**GIVEN INFORMATION**.
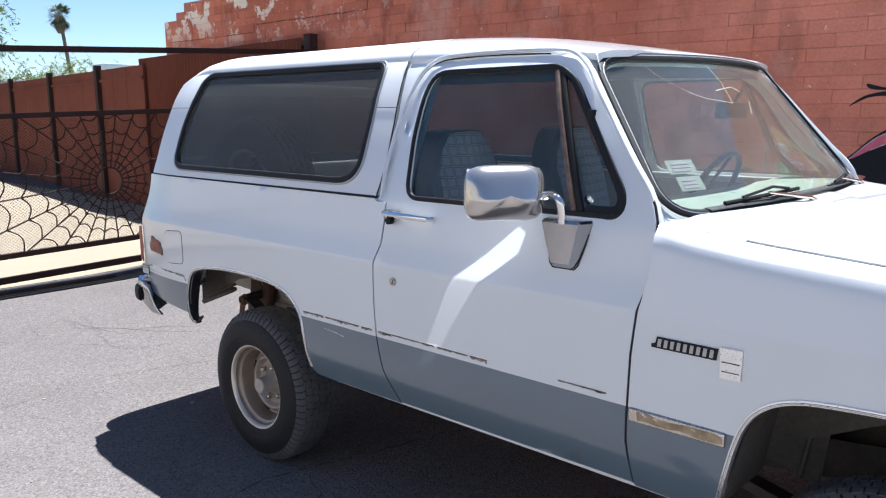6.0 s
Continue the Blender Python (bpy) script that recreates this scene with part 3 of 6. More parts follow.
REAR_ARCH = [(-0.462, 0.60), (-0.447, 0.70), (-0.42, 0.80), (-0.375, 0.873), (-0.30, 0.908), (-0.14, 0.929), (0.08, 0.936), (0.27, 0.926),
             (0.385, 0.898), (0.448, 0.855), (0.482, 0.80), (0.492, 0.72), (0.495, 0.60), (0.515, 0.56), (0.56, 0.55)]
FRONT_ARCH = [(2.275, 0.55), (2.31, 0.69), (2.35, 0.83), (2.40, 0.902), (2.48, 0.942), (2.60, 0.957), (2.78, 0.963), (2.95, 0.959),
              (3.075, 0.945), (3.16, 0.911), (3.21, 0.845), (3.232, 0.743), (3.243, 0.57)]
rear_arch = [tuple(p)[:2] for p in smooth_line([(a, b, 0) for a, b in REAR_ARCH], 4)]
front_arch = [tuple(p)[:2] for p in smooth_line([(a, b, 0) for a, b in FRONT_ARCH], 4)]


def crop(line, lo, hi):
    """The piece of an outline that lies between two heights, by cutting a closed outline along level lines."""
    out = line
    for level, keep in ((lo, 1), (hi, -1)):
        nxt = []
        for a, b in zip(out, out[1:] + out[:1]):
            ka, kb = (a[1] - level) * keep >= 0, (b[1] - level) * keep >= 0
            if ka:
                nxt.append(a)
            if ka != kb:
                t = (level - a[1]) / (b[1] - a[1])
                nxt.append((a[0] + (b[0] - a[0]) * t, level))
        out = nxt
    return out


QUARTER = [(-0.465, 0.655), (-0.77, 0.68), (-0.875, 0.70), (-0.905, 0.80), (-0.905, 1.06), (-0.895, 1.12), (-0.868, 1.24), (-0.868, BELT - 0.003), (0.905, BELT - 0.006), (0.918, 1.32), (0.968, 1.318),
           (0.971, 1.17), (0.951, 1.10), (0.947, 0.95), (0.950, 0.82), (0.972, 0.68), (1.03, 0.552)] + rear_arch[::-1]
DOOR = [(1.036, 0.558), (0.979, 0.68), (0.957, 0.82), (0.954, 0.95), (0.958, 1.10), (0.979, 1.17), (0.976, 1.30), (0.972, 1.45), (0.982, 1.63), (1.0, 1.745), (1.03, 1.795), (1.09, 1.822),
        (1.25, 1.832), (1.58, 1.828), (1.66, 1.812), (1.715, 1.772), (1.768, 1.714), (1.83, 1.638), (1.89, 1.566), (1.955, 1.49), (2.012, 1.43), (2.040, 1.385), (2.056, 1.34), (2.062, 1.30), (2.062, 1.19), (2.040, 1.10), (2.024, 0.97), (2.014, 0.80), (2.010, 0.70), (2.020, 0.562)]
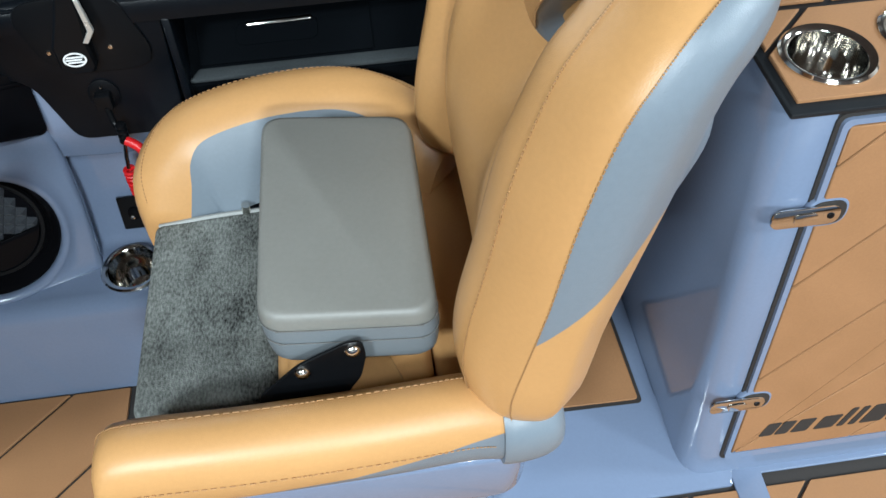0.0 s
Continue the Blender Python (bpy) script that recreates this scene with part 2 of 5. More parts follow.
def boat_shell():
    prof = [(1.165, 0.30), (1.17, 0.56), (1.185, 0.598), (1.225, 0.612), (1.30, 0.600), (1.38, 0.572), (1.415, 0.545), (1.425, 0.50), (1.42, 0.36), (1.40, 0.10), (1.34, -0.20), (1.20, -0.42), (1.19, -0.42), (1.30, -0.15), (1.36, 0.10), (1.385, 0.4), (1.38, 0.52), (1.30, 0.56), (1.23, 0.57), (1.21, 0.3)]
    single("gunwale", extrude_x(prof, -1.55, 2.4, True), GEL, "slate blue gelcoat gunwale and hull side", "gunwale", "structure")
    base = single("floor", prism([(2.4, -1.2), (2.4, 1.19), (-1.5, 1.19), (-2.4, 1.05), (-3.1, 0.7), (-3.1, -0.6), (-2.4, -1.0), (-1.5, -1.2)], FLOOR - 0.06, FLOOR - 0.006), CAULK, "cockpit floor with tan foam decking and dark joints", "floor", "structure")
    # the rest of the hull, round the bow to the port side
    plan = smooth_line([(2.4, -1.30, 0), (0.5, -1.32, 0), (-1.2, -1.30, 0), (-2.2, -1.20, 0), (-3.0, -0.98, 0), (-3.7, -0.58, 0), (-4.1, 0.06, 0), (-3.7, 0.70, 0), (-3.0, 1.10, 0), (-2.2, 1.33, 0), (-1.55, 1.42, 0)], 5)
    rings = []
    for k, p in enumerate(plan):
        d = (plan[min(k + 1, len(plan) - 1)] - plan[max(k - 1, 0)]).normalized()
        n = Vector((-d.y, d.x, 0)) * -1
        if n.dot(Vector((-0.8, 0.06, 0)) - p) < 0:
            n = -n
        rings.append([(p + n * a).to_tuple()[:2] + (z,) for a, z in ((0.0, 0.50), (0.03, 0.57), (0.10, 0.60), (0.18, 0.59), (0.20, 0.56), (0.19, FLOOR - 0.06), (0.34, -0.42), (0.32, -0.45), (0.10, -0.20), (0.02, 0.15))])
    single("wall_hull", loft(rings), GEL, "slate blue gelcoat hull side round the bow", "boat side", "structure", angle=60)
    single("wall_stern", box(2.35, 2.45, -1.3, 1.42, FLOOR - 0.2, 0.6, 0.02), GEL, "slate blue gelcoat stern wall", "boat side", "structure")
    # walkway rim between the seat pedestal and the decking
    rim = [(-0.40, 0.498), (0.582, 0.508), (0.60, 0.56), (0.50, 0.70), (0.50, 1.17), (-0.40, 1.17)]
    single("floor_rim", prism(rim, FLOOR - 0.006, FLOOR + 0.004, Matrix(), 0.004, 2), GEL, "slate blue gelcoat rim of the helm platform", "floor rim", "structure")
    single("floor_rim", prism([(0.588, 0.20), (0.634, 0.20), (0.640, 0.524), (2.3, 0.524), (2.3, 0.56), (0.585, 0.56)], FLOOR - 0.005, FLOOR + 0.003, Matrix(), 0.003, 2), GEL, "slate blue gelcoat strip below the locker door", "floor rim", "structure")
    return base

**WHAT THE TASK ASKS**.
Your task is to reproduce the entries above word for word, from the first line through the line with "front_arch = [tuple(p)[:2]", and please leave out any pictures.

**RESULT**.
6.0 s
Continue the Blender Python (bpy) script that recreates this scene with part 3 of 6. More parts follow.
REAR_ARCH = [(-0.462, 0.60), (-0.447, 0.70), (-0.42, 0.80), (-0.375, 0.873), (-0.30, 0.908), (-0.14, 0.929), (0.08, 0.936), (0.27, 0.926),
             (0.385, 0.898), (0.448, 0.855), (0.482, 0.80), (0.492, 0.72), (0.495, 0.60), (0.515, 0.56), (0.56, 0.55)]
FRONT_ARCH = [(2.275, 0.55), (2.31, 0.69), (2.35, 0.83), (2.40, 0.902), (2.48, 0.942), (2.60, 0.957), (2.78, 0.963), (2.95, 0.959),
              (3.075, 0.945), (3.16, 0.911), (3.21, 0.845), (3.232, 0.743), (3.243, 0.57)]
rear_arch = [tuple(p)[:2] for p in smooth_line([(a, b, 0) for a, b in REAR_ARCH], 4)]
front_arch = [tuple(p)[:2] for p in smooth_line([(a, b, 0) for a, b in FRONT_ARCH], 4)]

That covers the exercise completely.